[GOAL] Every line with the string "exposures" should be gathered.
»»
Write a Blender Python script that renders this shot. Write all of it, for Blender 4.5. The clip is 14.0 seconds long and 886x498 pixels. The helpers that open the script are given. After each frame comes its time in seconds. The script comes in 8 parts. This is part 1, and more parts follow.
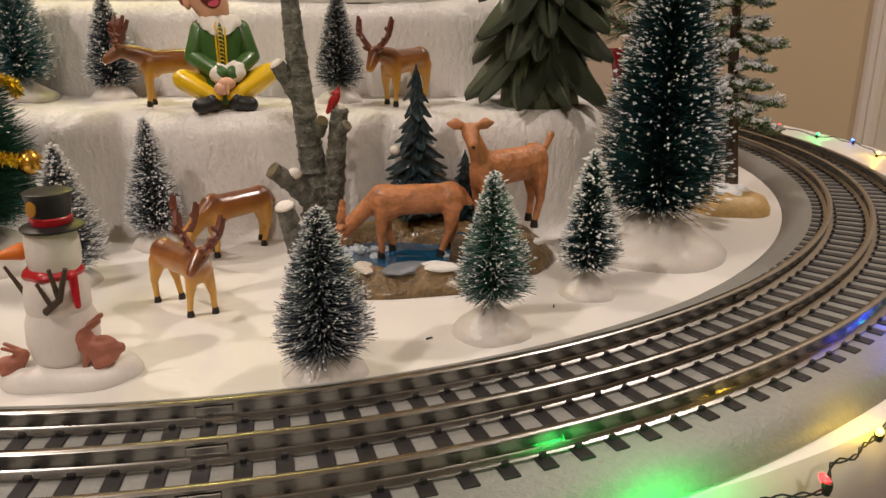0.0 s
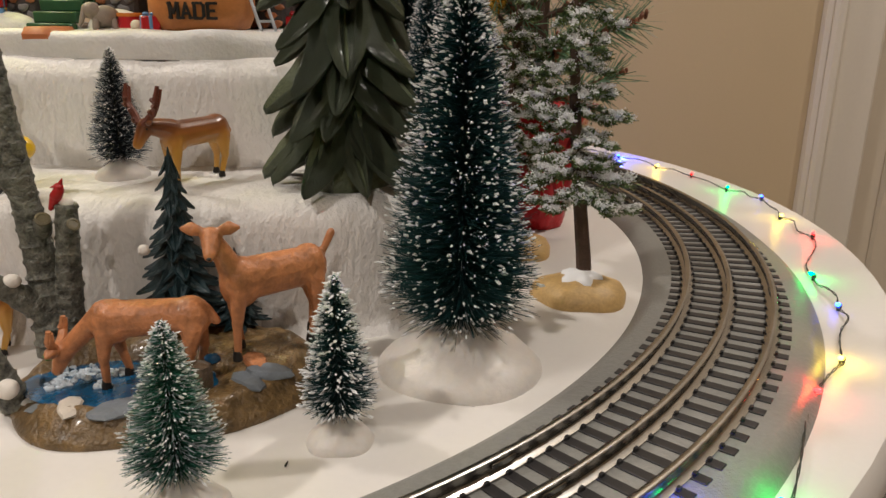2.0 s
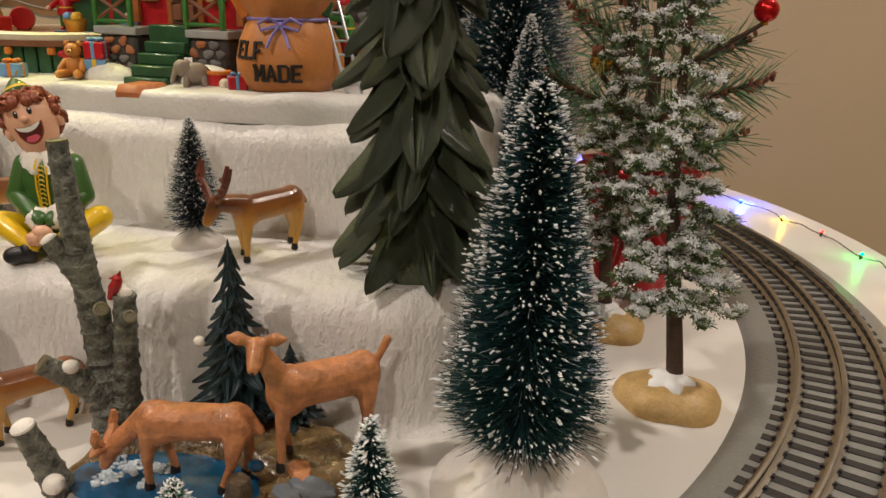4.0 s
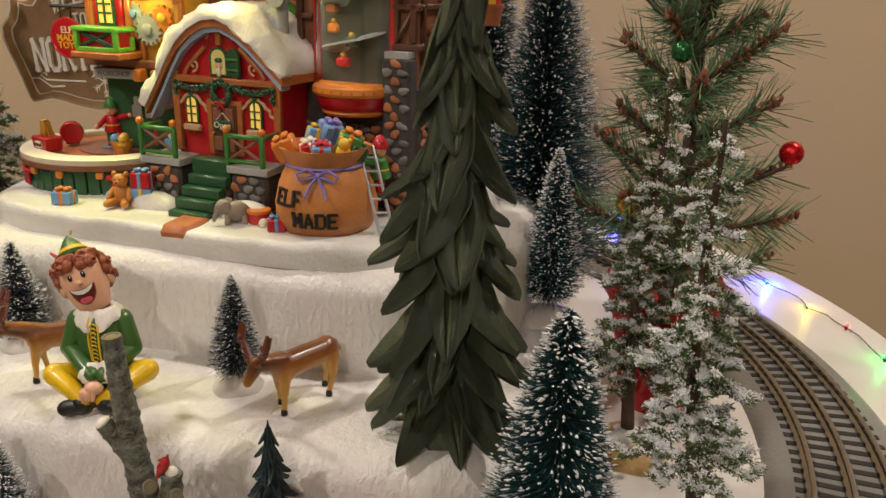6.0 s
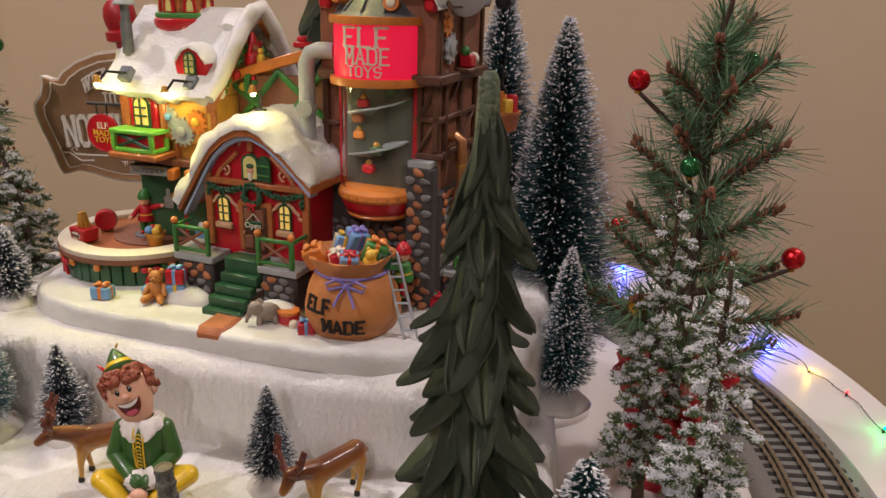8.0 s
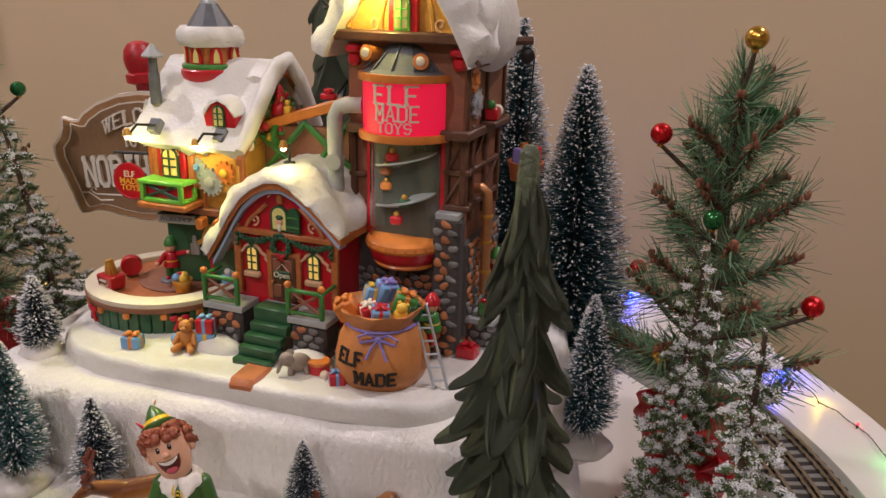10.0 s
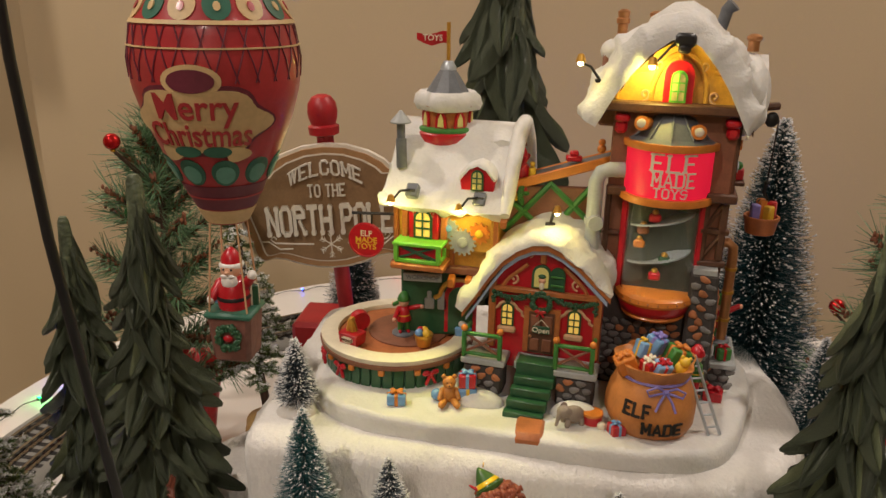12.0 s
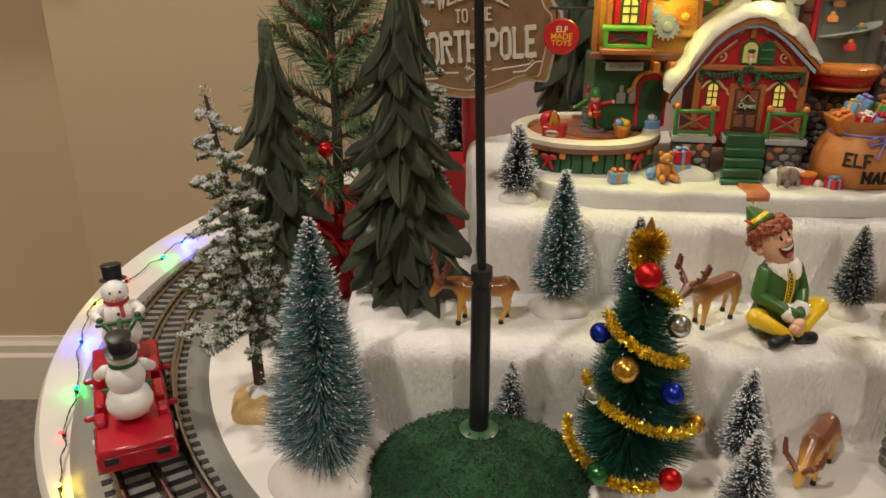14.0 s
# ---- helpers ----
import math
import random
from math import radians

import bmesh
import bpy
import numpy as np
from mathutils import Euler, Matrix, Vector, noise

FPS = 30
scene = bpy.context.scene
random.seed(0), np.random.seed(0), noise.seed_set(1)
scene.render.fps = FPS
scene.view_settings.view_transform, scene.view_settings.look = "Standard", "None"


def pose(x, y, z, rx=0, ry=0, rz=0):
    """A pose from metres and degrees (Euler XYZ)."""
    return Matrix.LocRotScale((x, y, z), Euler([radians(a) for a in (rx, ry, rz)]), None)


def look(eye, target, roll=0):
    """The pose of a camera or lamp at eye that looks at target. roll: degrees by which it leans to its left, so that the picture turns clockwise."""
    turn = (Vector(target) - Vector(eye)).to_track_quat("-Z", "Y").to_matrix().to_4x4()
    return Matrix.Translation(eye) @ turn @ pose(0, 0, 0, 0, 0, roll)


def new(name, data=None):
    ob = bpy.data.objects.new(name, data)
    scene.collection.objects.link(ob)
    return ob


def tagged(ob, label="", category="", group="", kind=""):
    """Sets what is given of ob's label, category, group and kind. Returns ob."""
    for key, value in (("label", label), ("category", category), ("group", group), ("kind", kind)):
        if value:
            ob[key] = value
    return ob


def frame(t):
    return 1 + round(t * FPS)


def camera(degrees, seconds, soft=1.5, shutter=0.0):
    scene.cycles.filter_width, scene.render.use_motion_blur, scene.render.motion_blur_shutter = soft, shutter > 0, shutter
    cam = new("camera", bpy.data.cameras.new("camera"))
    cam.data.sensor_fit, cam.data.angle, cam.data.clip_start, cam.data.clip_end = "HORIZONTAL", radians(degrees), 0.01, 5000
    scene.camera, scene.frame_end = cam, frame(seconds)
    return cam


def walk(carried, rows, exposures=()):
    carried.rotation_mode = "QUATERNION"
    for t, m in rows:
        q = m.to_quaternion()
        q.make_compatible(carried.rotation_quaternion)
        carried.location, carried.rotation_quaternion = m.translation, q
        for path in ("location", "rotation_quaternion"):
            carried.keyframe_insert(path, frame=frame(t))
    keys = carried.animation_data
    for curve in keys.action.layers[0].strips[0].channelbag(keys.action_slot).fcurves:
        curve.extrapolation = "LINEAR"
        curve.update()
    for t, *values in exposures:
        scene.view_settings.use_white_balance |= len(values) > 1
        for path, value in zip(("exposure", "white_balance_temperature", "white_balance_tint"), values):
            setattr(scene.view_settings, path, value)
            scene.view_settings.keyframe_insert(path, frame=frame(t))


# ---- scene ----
cam = camera(60.4, 14.0)
METRES, EYE, TILT, LEAN, TURN = 0.84, 0.12, -18.0, 0.0, 0.0
ROWS = [
    (0.0, 0.0, 0.0, 0.0, 0.0, 0.0, 0.0),
    (0.5, 0.0321, 0.0264, 0.006, -1.94, 0.2, 0.65),
    (1.0, 0.0614, 0.0367, 0.0227, -2.63, 0.27, 0.79),
    (1.5, 0.0889, 0.061, 0.0396, -2.26, 0.37, 0.47),
    (2.0, 0.1117, 0.0694, 0.0557, -0.9, 0.46, -0.35),
    (2.5, 0.1224, 0.0846, 0.067, 1.74, 0.3, -1.5),
    (5.0, 0.1351, 0.0909, 0.1572, 9.94, -1.37, -4.71),
    (5.5, 0.1353, 0.0861, 0.1811, 10.1, -1.41, -4.78),
    (6.0, 0.1277, 0.0832, 0.208, 10.16, -1.45, -4.82),
    (6.5, 0.1246, 0.0725, 0.2284, 10.27, -1.46, -4.86),
    (7.0, 0.1254, 0.0649, 0.2434, 10.32, -1.45, -4.89),
    (7.5, 0.1195, 0.0581, 0.2621, 10.36, -1.43, -4.91),
    (10.0, 0.0886, 0.0386, 0.3063, 9.75, -0.8, -4.6),
    (10.5, 0.0556, 0.0308, 0.3171, 9.18, -0.74, -4.35),
    (11.0, 0.0057, 0.0203, 0.3291, 8.26, -0.59, -3.99),
    (11.5, -0.0574, 0.0018, 0.3409, 7.28, -0.64, -3.51),
    (12.0, -0.1452, -0.0248, 0.3369, 5.98, -0.71, -2.98),
    (12.5, -0.2267, -0.0552, 0.3306, 4.61, -1.14, -2.45),
    (13.0, -0.2881, -0.0635, 0.3093, 3.64, -1.99, -1.86),
    (13.5, -0.354, -0.0727, 0.2661, 2.02, -2.91, -0.98),
    (14.0, -0.3897, -0.0608, 0.1936, -0.48, -4.02, 0.18),
]
walk(cam, [(t, pose(0, 0, EYE, TILT, LEAN, TURN) @ pose(METRES * x, METRES * y, METRES * z, 90 + pitch, roll, yaw)) for t, x, y, z, yaw, pitch, roll in ROWS],
     ((0.0, 0.0, 6550, 11), (0.5, 0.0, 5600, 20), (1.0, 0.0, 5900, 13), (2.0, 0.0, 6150, 7), (2.5, 0.0, 6300, 7), (5.0, 0.07, 6500, 7), (6.8, 0.0, 6200, 13), (7.5, -0.06, 5950, 18), (10.0, -0.09, 5900, 19), (10.5, -0.12, 7800, 2), (11.0, -0.11, 6050, 20), (11.5, -0.24, 6900, 3), (12.5, -0.16, 6400, 15), (13.0, -0.14, 6700, 11), (13.5, -0.16, 5900, 16), (14.0, -0.10, 6500, 6)))

# ---- light ----
world = bpy.data.worlds.new("room_air")
scene.world = world
world.use_nodes = True
world.node_tree.nodes["Background"].inputs[0].default_value = (1.0, 0.9, 0.78, 1)
world.node_tree.nodes["Background"].inputs[1].default_value = 0.006

CEILING, FLOOR = 1.70, -0.55
WARM = (1.0, 0.872, 0.775)


def lamp(name, kind, place, watts, colour, size, target=None):
    data = bpy.data.lights.new(name, kind)
    data.energy, data.color = watts, colour
    if kind == "AREA":
        data.shape, data.size = "DISK", size
    else:
        data.shadow_soft_size = size
    if kind == "SPOT":
        data.spot_size, data.spot_blend = radians(82), 0.6
    ob = new(name, data)
    ob.matrix_world = look(place, target) if target else pose(*place)
    return ob


# two recessed ceiling lamps inferred from shadows, then three more added as fill
DOWNLIGHTS_AND_FILLS = [(0.94, -0.40, 3), (-0.97, -0.42, 19), (0.1, -1.75, 21), (0.95, 0.88, 17), (-1.20, 0.88, 17)]
for x, y, watts in DOWNLIGHTS_AND_FILLS:
    lamp("downlight_and_fill", "AREA", (x, y, CEILING - 0.012), watts, WARM, 0.085, (x, y, 0))


# ---- materials ----
def rgb(c):
    return (*c, 1.0)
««
[RIGHT ANSWER]
def walk(carried, rows, exposures=()):
    for t, *values in exposures:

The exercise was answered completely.